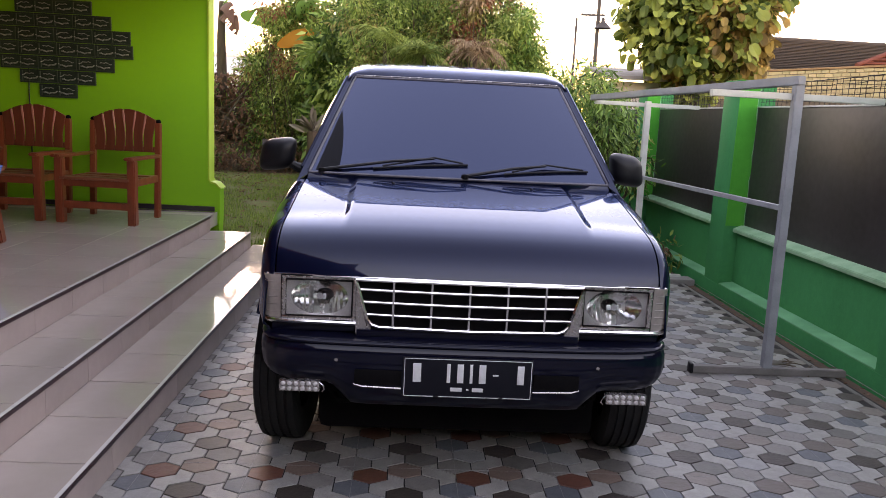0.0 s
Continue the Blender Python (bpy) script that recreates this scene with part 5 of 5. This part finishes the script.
hip_house(15.6, 27.0, 25.2, 33.2, 3.62, 5.7, "far house with a hipped red clay roof")
gable_house(-14.0, -4.4, 30.0, 38.0, 2.6, 3.4, M_PLASTER, "far pale house beyond the garden", 0)
shed = thing("shed", "small shed with a pale sheet roof behind the shrubs", "shed", 4.9, 12.4, 0)
part("shed_wall", box(-0.55, 0.9, 0, 1.2, 0, 2.05), M_PLASTER, shed)
part("shed_roof", prism([(-0.3, 2.06), (1.5, 2.30), (1.5, 2.36), (-0.3, 2.12)], -0.75, 1.1, 0.005, axis="x"), M_CONC, shed, "pale sheet roof")


def build_pole(x, y, h, lamp):
    t = thing("utility_pole", "thin weathered utility pole with a crossbar" if lamp else "slim grey metal pole far off", "pole", x, y, 0)
    part("shaft", tube([(0, 0, 0), (0, 0, h)], [0.075, 0.055] if lamp else [0.04, 0.035], 10), M_POLE, t)
    if lamp:
        part("crossbar", beam((-0.55, 0, 4.72), (0.2, 0, 4.74), 0.05, 0.06, 0.005), M_POLE, t)
        part("lamp_shade", lathe([(4.34, 0.30), (4.36, 0.26), (4.46, 0.16), (4.56, 0.07), (4.68, 0.04)], 16, axis="z"), M_POLE, t, "bell-shaped lamp shade").location = (0.14, -0.1, -0.02)
        for q in (-0.5, -0.3, 0.15):
            part("insulator", lathe([(0, .03), (.05, .035), (.1, .02), (.1, 0)], 8, axis="z"), M_PLASTER, t).location = (q, 0, 4.75)
    return t


build_pole(6.92, 25.0, 6.5, True)
build_pole(6.28, 25.2, 4.65, False)

# far trees that close the view
for k, (x, y, rx, rz, cz, mt, seed, n) in enumerate(((-13.6, 60.0, 2.2, 1.8, 3.4, L_WARM, 71, 90), (-7.5, 19.0, 2.0, 2.6, 2.2, L_BUSH, 72, 130), (0.5, 20.0, 2.6, 2.4, 2.3, L_BUSH, 73, 170),
                                                     (3.6, 21.0, 1.6, 1.3, 1.5, L_BRIGHT, 74, 90), (7.6, 30.0, 1.8, 1.5, 1.9, L_WARM, 75, 80))):
    shrub("far_tree", "leafy tree far beyond the garden", "tree", (x, y, 0), (x - rx, y - 1, 0.2), (x + rx, y + 1, cz + rz), n, 30, 0.42, 0.26, LANCE, [(mt, 1.0)], seed, stem=0.06, every=8, keep=dome(x, cz, rx, rz, seed=k * 1.0))

lay_pavers()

Required task - Each line above is to be copied verbatim. Drop any image from the copy.

The answer -
0.0 s
Continue the Blender Python (bpy) script that recreates this scene with part 5 of 5. This part finishes the script.
hip_house(15.6, 27.0, 25.2, 33.2, 3.62, 5.7, "far house with a hipped red clay roof")
gable_house(-14.0, -4.4, 30.0, 38.0, 2.6, 3.4, M_PLASTER, "far pale house beyond the garden", 0)
shed = thing("shed", "small shed with a pale sheet roof behind the shrubs", "shed", 4.9, 12.4, 0)
part("shed_wall", box(-0.55, 0.9, 0, 1.2, 0, 2.05), M_PLASTER, shed)
part("shed_roof", prism([(-0.3, 2.06), (1.5, 2.30), (1.5, 2.36), (-0.3, 2.12)], -0.75, 1.1, 0.005, axis="x"), M_CONC, shed, "pale sheet roof")


def build_pole(x, y, h, lamp):
    t = thing("utility_pole", "thin weathered utility pole with a crossbar" if lamp else "slim grey metal pole far off", "pole", x, y, 0)
    part("shaft", tube([(0, 0, 0), (0, 0, h)], [0.075, 0.055] if lamp else [0.04, 0.035], 10), M_POLE, t)
    if lamp:
        part("crossbar", beam((-0.55, 0, 4.72), (0.2, 0, 4.74), 0.05, 0.06, 0.005), M_POLE, t)
        part("lamp_shade", lathe([(4.34, 0.30), (4.36, 0.26), (4.46, 0.16), (4.56, 0.07), (4.68, 0.04)], 16, axis="z"), M_POLE, t, "bell-shaped lamp shade").location = (0.14, -0.1, -0.02)
        for q in (-0.5, -0.3, 0.15):
            part("insulator", lathe([(0, .03), (.05, .035), (.1, .02), (.1, 0)], 8, axis="z"), M_PLASTER, t).location = (q, 0, 4.75)
    return t


build_pole(6.92, 25.0, 6.5, True)
build_pole(6.28, 25.2, 4.65, False)

# far trees that close the view
for k, (x, y, rx, rz, cz, mt, seed, n) in enumerate(((-13.6, 60.0, 2.2, 1.8, 3.4, L_WARM, 71, 90), (-7.5, 19.0, 2.0, 2.6, 2.2, L_BUSH, 72, 130), (0.5, 20.0, 2.6, 2.4, 2.3, L_BUSH, 73, 170),
                                                     (3.6, 21.0, 1.6, 1.3, 1.5, L_BRIGHT, 74, 90), (7.6, 30.0, 1.8, 1.5, 1.9, L_WARM, 75, 80))):
    shrub("far_tree", "leafy tree far beyond the garden", "tree", (x, y, 0), (x - rx, y - 1, 0.2), (x + rx, y + 1, cz + rz), n, 30, 0.42, 0.26, LANCE, [(mt, 1.0)], seed, stem=0.06, every=8, keep=dome(x, cz, rx, rz, seed=k * 1.0))

lay_pavers()